Yehuda Avner, the new Israeli Ambassador to Britain, today presented his letters of accreditation to the Queen, together with the letter formally recalling Shlomo Argov, disabled by a terrorist attack in London last year. Avner, 53, is the first British-bom Israeli to serve as Ambassador in his native country.
This afternoon he told journalists that he had a 10-minute private conversation with the Queen who, he said, “clearly displayed understanding of the Middle East region in general and of the major issues of the day.”
Anticipating his diplomatic activity here, he said “this is Britain and I expect to get a fair hearing.” From his initial soundings he said he sensed that the British Foreign Office was frustrated by developments in the Arab world and “curious to look again at the Middle East in terms of its realities.”
“London is now ready to enter a dialogue with the government of Israel,” he declared. In particular, he said he would give “high priority” to persuading Britain to drop its ban on arms sales to Israel imposed by the European Economic Community (EEC) after the invasion of Lebanon last summer.
Avner’s initial contacts with the British government, he disclosed, included a talk with Prime Minister Margaret Thatcher on the day after his arrival last week. It took place in the royal tent at a garden party in Buckingham Palace.
An observant Jew, Avner confirmed that after consulting with his wife and children he had initially declined the London Ambassadorship when his name was first mentioned in connection with it eight months ago. “Everything I cherish is in Jerusalem,” he said. But when the offer was confirmed, he accepted it “out of a sense of mission.”
Avner was bom in Manchester 53 years ago, the youngest of seven children. He told the Jewish Telegraphic Agency today that he first become caught up in Zionism when he attended a camp of the Bnai Akiva religious youth movement in 1942, which proved to be “a turning point in my life.” Five years later, in the final year of the British Mandate, he went to Jerusalem and served with the Haganah when the city was besieged by the Arab Legion.

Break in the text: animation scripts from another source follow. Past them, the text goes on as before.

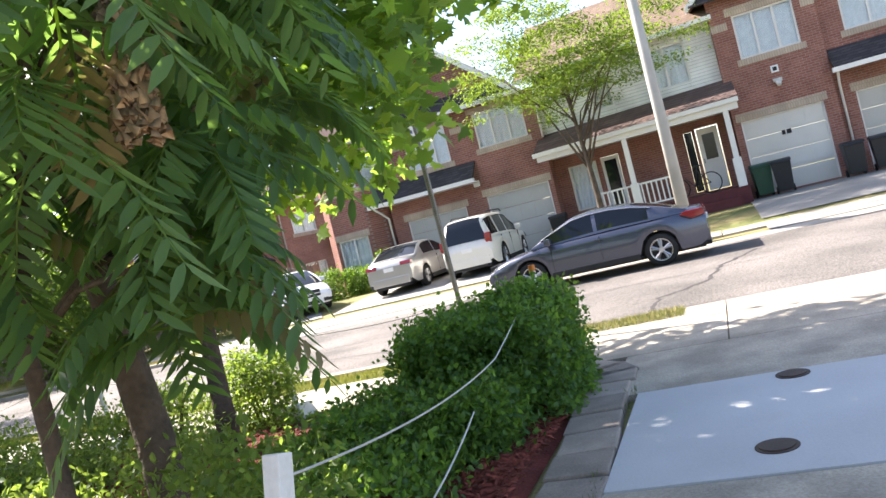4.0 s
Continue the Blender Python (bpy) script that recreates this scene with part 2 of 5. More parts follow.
UBOX = shader("cabinet_grey", (0.55, 0.54, 0.50), 0.5, var=0.1)
CARDBOARD = shader("cardboard", (0.36, 0.235, 0.16), 0.9, var=0.15, scale=4, fine=40, bump=0.1)
SEED = shader("sumac_seed", (0.50, 0.33, 0.20), 0.95, var=0.35, scale=12, fine=60, island=True)
CEDARWOOD = shader("stained_wood", (0.20, 0.085, 0.035), 0.7, var=0.25, scale=4, fine=30)

L_MAPLE = leaf_shader("maple_leaves", (0.040, 0.108, 0.028), (0.105, 0.205, 0.048), 0.54, (0.43, 0.67, 0.07))
L_BIG = leaf_shader("street_tree_leaves", (0.030, 0.070, 0.030), (0.085, 0.15, 0.06), 0.5, (0.28, 0.44, 0.11))
L_DARK = leaf_shader("dark_shrub_leaves", (0.014, 0.040, 0.014), (0.045, 0.090, 0.030), 0.22, (0.10, 0.18, 0.04))
NEARFENCE = shader("weathered_picket_wood", (0.36, 0.325, 0.275), 0.9, var=0.25, scale=3, fine=35, bump=0.4, obj=True)
L_SUMAC = leaf_shader("sumac_leaves", (0.045, 0.105, 0.045), (0.10, 0.185, 0.070), 0.46, (0.30, 0.52, 0.09))
L_SUMACDRY = leaf_shader("fading_sumac_leaves", (0.16, 0.14, 0.05), (0.26, 0.20, 0.09), 0.35, (0.3, 0.3, 0.08))
L_HEDGE = leaf_shader("hedge_leaves", (0.036, 0.095, 0.030), (0.10, 0.205, 0.05), 0.45, (0.34, 0.58, 0.06))
L_SHRUB = leaf_shader("shrub_leaves", (0.052, 0.105, 0.024), (0.15, 0.225, 0.055), 0.46, (0.40, 0.56, 0.08))
L_JUNIPER = leaf_shader("juniper_sprays", (0.022, 0.062, 0.018), (0.10, 0.18, 0.034), 0.33, (0.24, 0.42, 0.045))
L_LOCUST = leaf_shader("locust_leaves", (0.075, 0.135, 0.022), (0.17, 0.24, 0.045), 0.43, (0.32, 0.46, 0.045))
L_YELLOW = leaf_shader("young_maple_leaves", (0.10, 0.15, 0.022), (0.22, 0.24, 0.04), 0.45, (0.42, 0.48, 0.05))
L_BUSH = leaf_shader("broad_bush_leaves", (0.045, 0.105, 0.018), (0.11, 0.20, 0.032), 0.42, (0.28, 0.46, 0.05))
L_BUSHTREE = leaf_shader("bush_tree_leaves", (0.044, 0.092, 0.018), (0.11, 0.18, 0.035), 0.4, (0.26, 0.40, 0.045))
L_CEDAR = leaf_shader("cedar_sprays", (0.016, 0.042, 0.014), (0.045, 0.085, 0.026), 0.2, (0.10, 0.18, 0.03))
L_FAR = leaf_shader("far_leaves", (0.035, 0.065, 0.022), (0.085, 0.13, 0.045), 0.3, (0.18, 0.28, 0.06))
L_VERGE = leaf_shader("verge_grass_blades", (0.11, 0.15, 0.028), (0.27, 0.25, 0.07), 0.42, (0.42, 0.46, 0.08))
L_GRASS = leaf_shader("grass_blades", (0.06, 0.10, 0.022), (0.20, 0.21, 0.06), 0.35, (0.28, 0.34, 0.06))
L_DRY = leaf_shader("dry_grass_blades", (0.28, 0.26, 0.10), (0.42, 0.37, 0.17), 0.35, (0.4, 0.36, 0.12))


def paint(name, col, metal=0.5, rough=0.3):
    return shader(name, col, rough, metal=metal, var=0.04, scale=2, fine=300, bump=0, coat=0.7)


# ---- geometry helpers ----
class Geo:
    """Collects points and faces of one mesh."""

    def __init__(self):
        self.v, self.f, self.mi = [], [], []

    def add(self, pts, faces, mi=0):
        o = len(self.v)
        self.v += [tuple(p) for p in pts]
        self.f += [tuple(o + i for i in f) for f in faces]
        self.mi += [mi] * len(faces)
        return self

    def box(self, x0, x1, y0, y1, z0, z1, mi=0, m=None):
        p = [Vector(c) for c in ((x0, y0, z0), (x1, y0, z0), (x1, y1, z0), (x0, y1, z0), (x0, y0, z1), (x1, y0, z1), (x1, y1, z1), (x0, y1, z1))]
        if m is not None:
            p = [m @ q for q in p]
        return self.add(p, [(0, 3, 2, 1), (4, 5, 6, 7), (0, 1, 5, 4), (1, 2, 6, 5), (2, 3, 7, 6), (3, 0, 4, 7)], mi)

    def tube(self, pts, radii, n=8, mi=0, cap=True):
        pts = [Vector(p) for p in pts]
        if not hasattr(radii, "__len__"):
            radii = [radii] * len(pts)
        rings, side = [], None
        for i, p in enumerate(pts):
            d = (pts[min(i + 1, len(pts) - 1)] - pts[max(i - 1, 0)]).normalized()
            ref = Vector((1, 0, 0)) if abs(d.x) < 0.8 else Vector((0, 1, 0))
            side = (ref - d * ref.dot(d)).normalized() if side is None else (side - d * side.dot(d)).normalized()
            up_ = d.cross(side)
            rings += [p + (side * math.cos(a) + up_ * math.sin(a)) * radii[i] for a in (2 * math.pi * k / n for k in range(n))]
        fs = [(i * n + k, i * n + (k + 1) % n, (i + 1) * n + (k + 1) % n, (i + 1) * n + k) for i in range(len(pts) - 1) for k in range(n)]
        if cap:
            fs += [tuple(range(n - 1, -1, -1)), tuple((len(pts) - 1) * n + k for k in range(n))]
        return self.add(rings, fs, mi)

    def prism(self, outline, axis, a, b, mi=0):
        """A flat outline drawn out along an axis from a to b. Outline points give the other two coordinates in order."""
        def put(p, c):
            return {"x": (c, p[0], p[1]), "y": (p[0], c, p[1]), "z": (p[0], p[1], c)}[axis]
        n = len(outline)
        pts = [put(p, a) for p in outline] + [put(p, b) for p in outline]
        fs = [tuple(range(n - 1, -1, -1)), tuple(range(n, 2 * n))] + [(i, (i + 1) % n, n + (i + 1) % n, n + i) for i in range(n)]
        return self.add(pts, fs, mi)


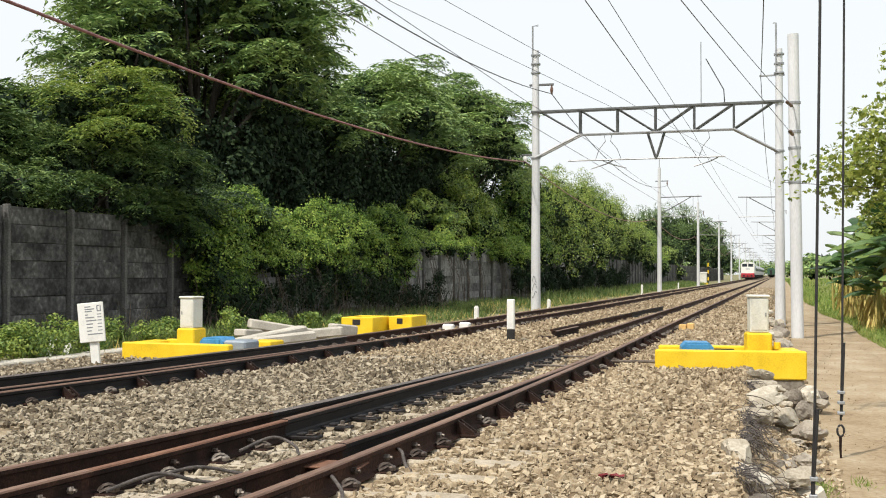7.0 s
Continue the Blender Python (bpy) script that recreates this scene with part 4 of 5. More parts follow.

He was introduced to his wife, Mimi, by her late sister, Esther Cailingold, another immigrant from Britain who died heroically while defending the Jewish quarter of the Old City.
Avner’s only subsequent prolonged period back in Britain was between 1950 and 1954 when he served as secretary of the Bnai Akiva movement and also attended the London College of Journalism. His later visits occurred more recently when he accompanied both Premier Yitzhak Rabin and Premier Menachem Begin, to whose staff he was attached as a speech writer and adviser.
Speaking humbly of this morning’s ceremony at the palace, Avner said that during it he was less aware of his personal position, as a former British citizen, than the fact that he was the Ambassador of the State of Israel and the 4,000-year-old city of Jerusalem.